* **Data excerpt**
****************
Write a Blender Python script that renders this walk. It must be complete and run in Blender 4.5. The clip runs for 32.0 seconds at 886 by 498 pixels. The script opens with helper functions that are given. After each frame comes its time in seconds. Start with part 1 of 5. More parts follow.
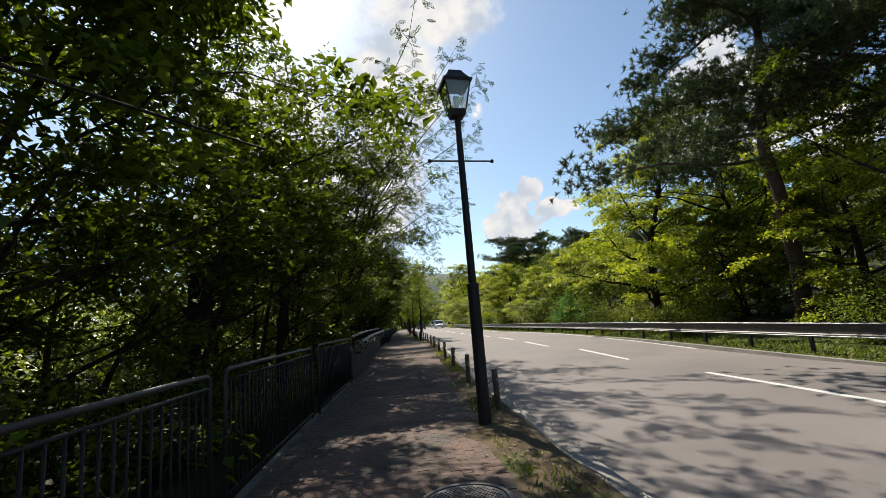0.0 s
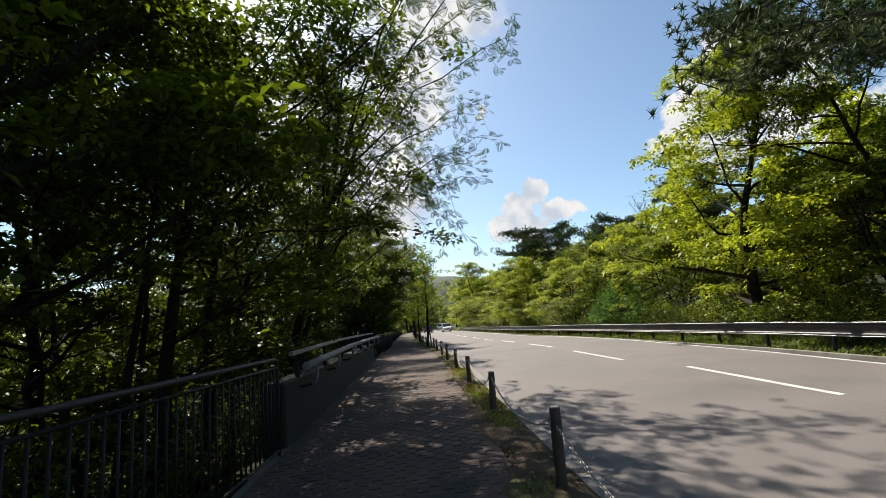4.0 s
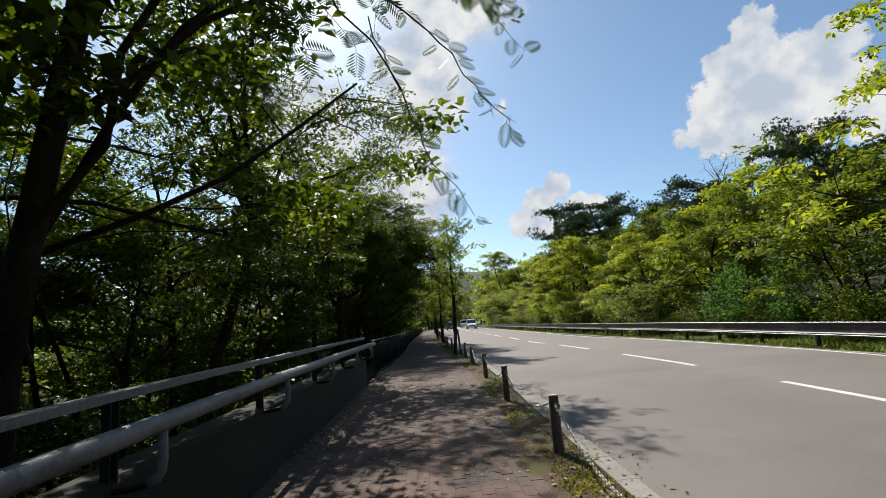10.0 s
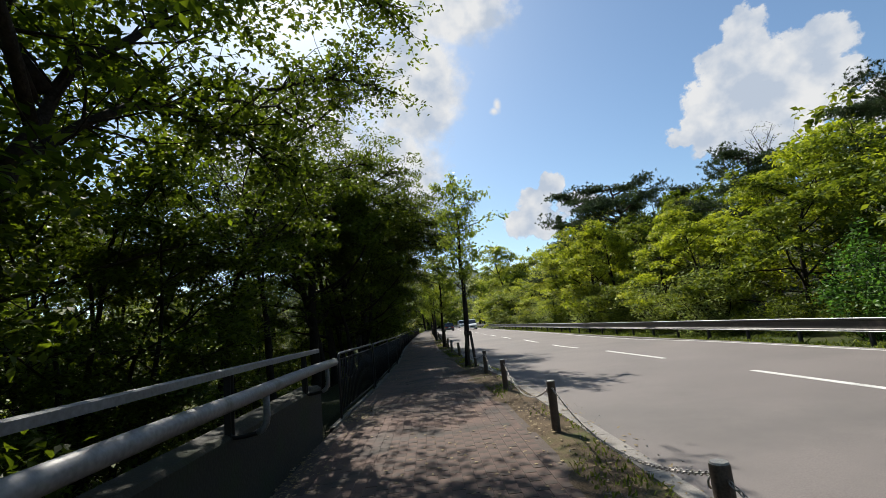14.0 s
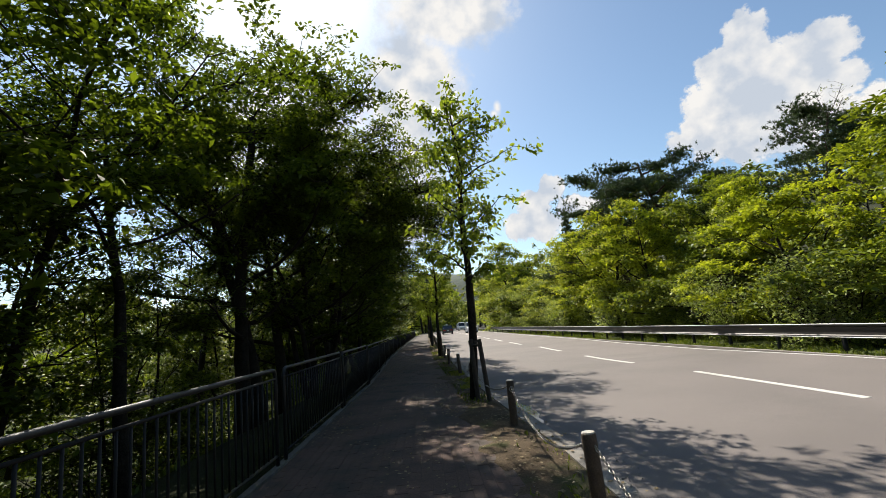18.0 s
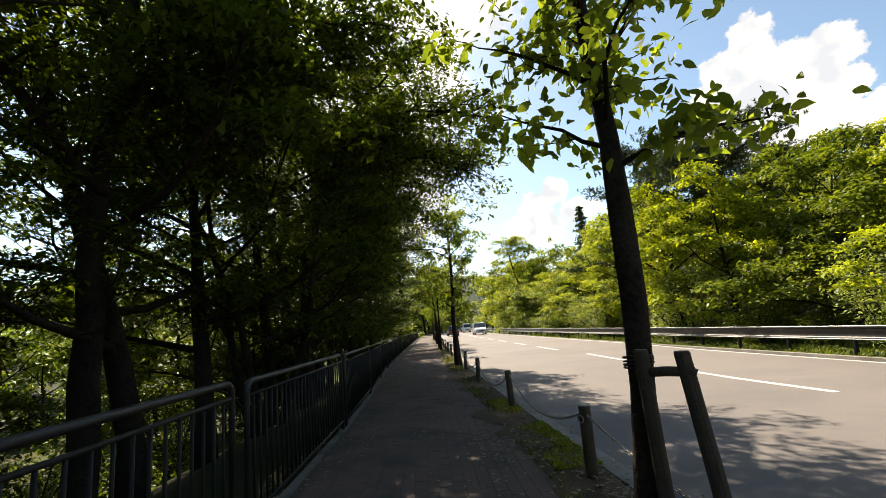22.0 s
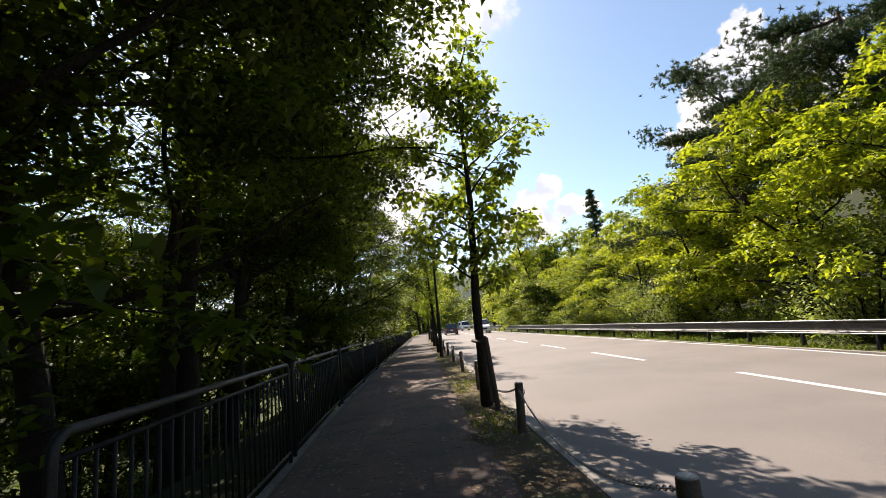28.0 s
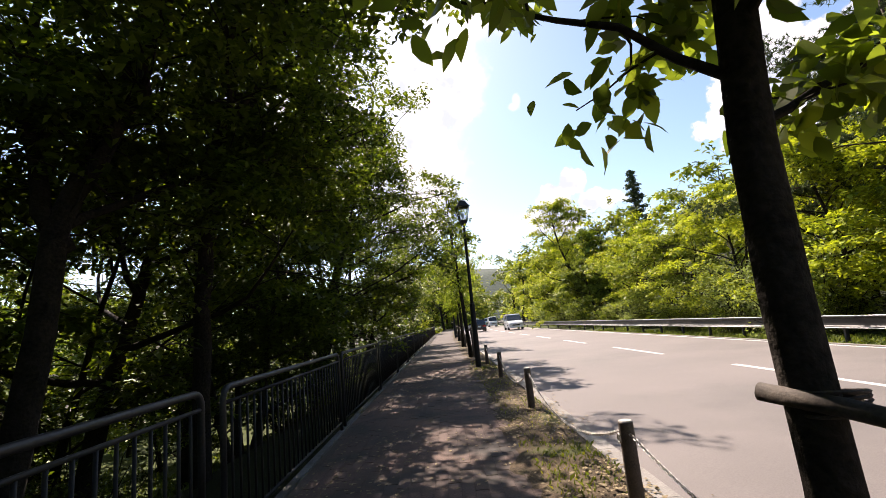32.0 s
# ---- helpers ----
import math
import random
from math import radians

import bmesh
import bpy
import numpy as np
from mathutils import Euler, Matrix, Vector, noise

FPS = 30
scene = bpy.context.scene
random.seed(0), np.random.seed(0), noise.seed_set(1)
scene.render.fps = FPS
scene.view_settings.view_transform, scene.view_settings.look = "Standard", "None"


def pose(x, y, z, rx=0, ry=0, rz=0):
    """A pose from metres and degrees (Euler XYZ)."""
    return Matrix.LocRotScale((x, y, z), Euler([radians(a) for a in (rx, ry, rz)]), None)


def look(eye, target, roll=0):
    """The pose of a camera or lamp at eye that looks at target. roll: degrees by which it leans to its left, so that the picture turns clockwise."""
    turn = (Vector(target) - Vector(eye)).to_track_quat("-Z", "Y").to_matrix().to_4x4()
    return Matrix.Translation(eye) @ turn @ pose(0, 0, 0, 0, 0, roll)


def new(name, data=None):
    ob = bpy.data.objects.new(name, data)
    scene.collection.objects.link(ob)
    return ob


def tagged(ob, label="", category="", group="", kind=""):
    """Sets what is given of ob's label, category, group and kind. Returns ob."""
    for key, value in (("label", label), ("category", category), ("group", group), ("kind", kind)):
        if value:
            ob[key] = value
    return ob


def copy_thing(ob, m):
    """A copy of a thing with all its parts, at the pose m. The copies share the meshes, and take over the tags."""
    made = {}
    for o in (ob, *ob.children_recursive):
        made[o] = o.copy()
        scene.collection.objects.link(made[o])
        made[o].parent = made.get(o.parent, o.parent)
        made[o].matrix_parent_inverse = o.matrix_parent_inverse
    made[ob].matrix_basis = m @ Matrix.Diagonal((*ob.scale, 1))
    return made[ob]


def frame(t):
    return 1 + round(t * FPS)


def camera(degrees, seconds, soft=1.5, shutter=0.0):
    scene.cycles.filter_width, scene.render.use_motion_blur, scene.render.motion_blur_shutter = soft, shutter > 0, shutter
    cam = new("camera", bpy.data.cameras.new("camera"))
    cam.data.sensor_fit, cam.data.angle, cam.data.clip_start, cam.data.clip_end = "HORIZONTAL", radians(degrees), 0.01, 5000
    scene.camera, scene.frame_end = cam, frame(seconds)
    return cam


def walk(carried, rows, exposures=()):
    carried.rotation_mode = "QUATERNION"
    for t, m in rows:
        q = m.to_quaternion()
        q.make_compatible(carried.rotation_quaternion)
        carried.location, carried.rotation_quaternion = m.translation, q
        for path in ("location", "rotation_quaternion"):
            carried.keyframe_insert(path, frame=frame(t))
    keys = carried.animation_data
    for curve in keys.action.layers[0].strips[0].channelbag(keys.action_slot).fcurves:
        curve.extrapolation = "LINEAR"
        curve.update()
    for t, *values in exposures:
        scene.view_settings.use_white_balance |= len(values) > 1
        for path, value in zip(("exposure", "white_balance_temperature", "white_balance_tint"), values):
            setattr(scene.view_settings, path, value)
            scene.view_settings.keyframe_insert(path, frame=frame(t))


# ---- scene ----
cam = camera(88.9, 32.0, soft=0.8)
METRES, EYE, TILT, LEAN, TURN = 47.0, 1.3, -0.9, 0.0, -5.6
ROWS = [
    (0.0, 0.0, 0.0, 0.0, 0.82, 10.02, 4.65),
    (0.5, -0.0017, 0.0183, 0.0011, 1.34, 10.21, 4.64),
    (1.0, -0.0048, 0.0355, 0.0014, 1.74, 10.31, 4.6),
    (1.5, -0.0056, 0.0539, 0.0016, 1.95, 10.36, 4.81),
    (2.0, -0.0079, 0.0706, 0.0018, 1.89, 10.24, 4.87),
    (2.5, -0.0087, 0.0882, 0.0024, 1.82, 10.22, 4.94),
    (3.0, -0.0104, 0.1052, 0.0019, 1.83, 10.39, 4.97),
    (3.5, -0.0101, 0.1224, 0.0021, 1.74, 10.46, 5.02),
    (5.5, -0.0111, 0.1832, 0.0019, 1.34, 10.32, 5.0),
    (6.0, -0.013, 0.1985, 0.0026, 1.69, 10.46, 4.97),
    (6.5, -0.0142, 0.2135, 0.0024, 2.17, 10.35, 4.96),
    (7.0, -0.0159, 0.2297, 0.0033, 2.92, 10.28, 4.97),
    (7.5, -0.0176, 0.2446, 0.0038, 3.54, 10.01, 4.94),
    (8.0, -0.0193, 0.2603, 0.0049, 4.07, 10.06, 5.07),
    (8.5, -0.0209, 0.275, 0.0054, 4.32, 10.2, 5.0),
    (9.0, -0.0216, 0.291, 0.0061, 4.34, 10.35, 5.05),
    (9.5, -0.0241, 0.3059, 0.0063, 4.24, 10.26, 4.96),
    (10.0, -0.0253, 0.3218, 0.0073, 4.31, 10.2, 5.05),
    (10.5, -0.0279, 0.3363, 0.0076, 4.42, 10.27, 5.01),
    (11.0, -0.0293, 0.3514, 0.008, 4.49, 10.49, 5.04),
    (11.5, -0.0322, 0.3656, 0.0084, 4.58, 10.66, 5.0),
    (12.0, -0.0339, 0.3801, 0.0084, 4.6, 10.58, 5.06),
    (12.5, -0.0367, 0.3942, 0.0091, 4.6, 10.47, 5.09),
    (13.0, -0.038, 0.408, 0.009, 4.46, 10.21, 5.24),
    (13.5, -0.0403, 0.422, 0.0094, 4.28, 10.27, 5.39),
    (14.0, -0.0411, 0.4357, 0.0091, 3.78, 10.25, 5.59),
    (14.5, -0.0424, 0.4502, 0.0095, 3.4, 10.3, 5.75),
    (15.0, -0.0424, 0.4641, 0.0093, 2.88, 9.94, 6.02),
    (15.5, -0.0426, 0.4787, 0.01, 2.43, 9.75, 6.18),
    (17.5, -0.0433, 0.5426, 0.011, 3.6, 10.45, 5.55),
    (18.0, -0.0455, 0.5576, 0.0108, 3.65, 10.53, 5.31),
    (18.5, -0.0469, 0.5735, 0.0112, 3.78, 10.55, 5.23),
    (19.0, -0.0493, 0.5883, 0.0112, 3.91, 10.52, 5.11),
    (19.5, -0.051, 0.6039, 0.0118, 4.01, 10.63, 5.11),
    (20.0, -0.0539, 0.6186, 0.0116, 3.99, 10.83, 4.91),
    (20.5, -0.056, 0.6341, 0.0115, 3.97, 10.89, 4.86),
    (21.0, -0.0596, 0.6489, 0.0115, 3.95, 10.85, 4.76),
    (21.5, -0.062, 0.6644, 0.0111, 3.89, 10.81, 4.73),
    (22.0, -0.0657, 0.6796, 0.0111, 3.82, 10.77, 4.72),
    (22.5, -0.0676, 0.6948, 0.0105, 3.66, 10.74, 4.62),
    (23.0, -0.0704, 0.7103, 0.011, 3.58, 10.88, 4.61),
    (23.5, -0.0711, 0.7253, 0.0109, 3.19, 10.95, 4.71),
    (24.0, -0.0729, 0.7407, 0.0112, 2.93, 11.13, 4.77),
    (24.5, -0.0737, 0.7555, 0.0108, 2.55, 10.82, 4.84),
    (25.0, -0.0745, 0.7708, 0.0113, 2.31, 10.66, 5.01),
    (25.5, -0.0756, 0.7857, 0.0116, 2.28, 10.46, 5.18),
    (27.5, -0.0828, 0.8505, 0.0131, 2.89, 10.49, 5.17),
    (28.0, -0.0836, 0.8663, 0.0135, 3.17, 10.48, 5.27),
    (28.5, -0.0856, 0.8815, 0.014, 3.46, 10.44, 5.26),
    (29.0, -0.0859, 0.8975, 0.0142, 3.79, 10.55, 5.38),
    (29.5, -0.088, 0.913, 0.0146, 4.19, 10.43, 5.4),
    (30.0, -0.0893, 0.9291, 0.0146, 4.64, 10.04, 5.43),
    (30.5, -0.0921, 0.9446, 0.0146, 5.09, 9.97, 5.36),
    (31.0, -0.0937, 0.9611, 0.0147, 5.4, 9.89, 5.42),
    (31.5, -0.0971, 0.9769, 0.0155, 5.86, 10.27, 5.41),
    (32.0, -0.0987, 0.9928, 0.0154, 6.11, 10.29, 5.33),
]
EXPOSURES = [(0, 0.76, 6950, 10), (4, 0.76, 6850, 10), (8, 0.64, 6700, 9), (12, 0.58, 6550, 9), (15.5, 0.58, 6550, 9), (19.0, 0.8, 7050, 10), (20.0, 0.86, 7200, 10), (21.8, 1.26, 7850, 11), (25, 1.25, 7600, 12), (28, 1.24, 7250, 16), (30.5, 1.34, 7200, 19), (32, 1.34, 7200, 21)]
walk(cam, [(t, pose(0, 0, EYE, TILT, LEAN, TURN) @ pose(METRES * x, METRES * y, METRES * z, 90 + pitch, roll, yaw)) for t, x, y, z, yaw, pitch, roll in ROWS], EXPOSURES)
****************
* **Stated task**
Begin with the line that has "pose from metres" in the listing above and end after the line that has "turn = (Vector(target)"; output those lines exactly.

* **Answer to this task**
    """A pose from metres and degrees (Euler XYZ)."""
    return Matrix.LocRotScale((x, y, z), Euler([radians(a) for a in (rx, ry, rz)]), None)


def look(eye, target, roll=0):
    """The pose of a camera or lamp at eye that looks at target. roll: degrees by which it leans to its left, so that the picture turns clockwise."""
    turn = (Vector(target) - Vector(eye)).to_track_quat("-Z", "Y").to_matrix().to_4x4()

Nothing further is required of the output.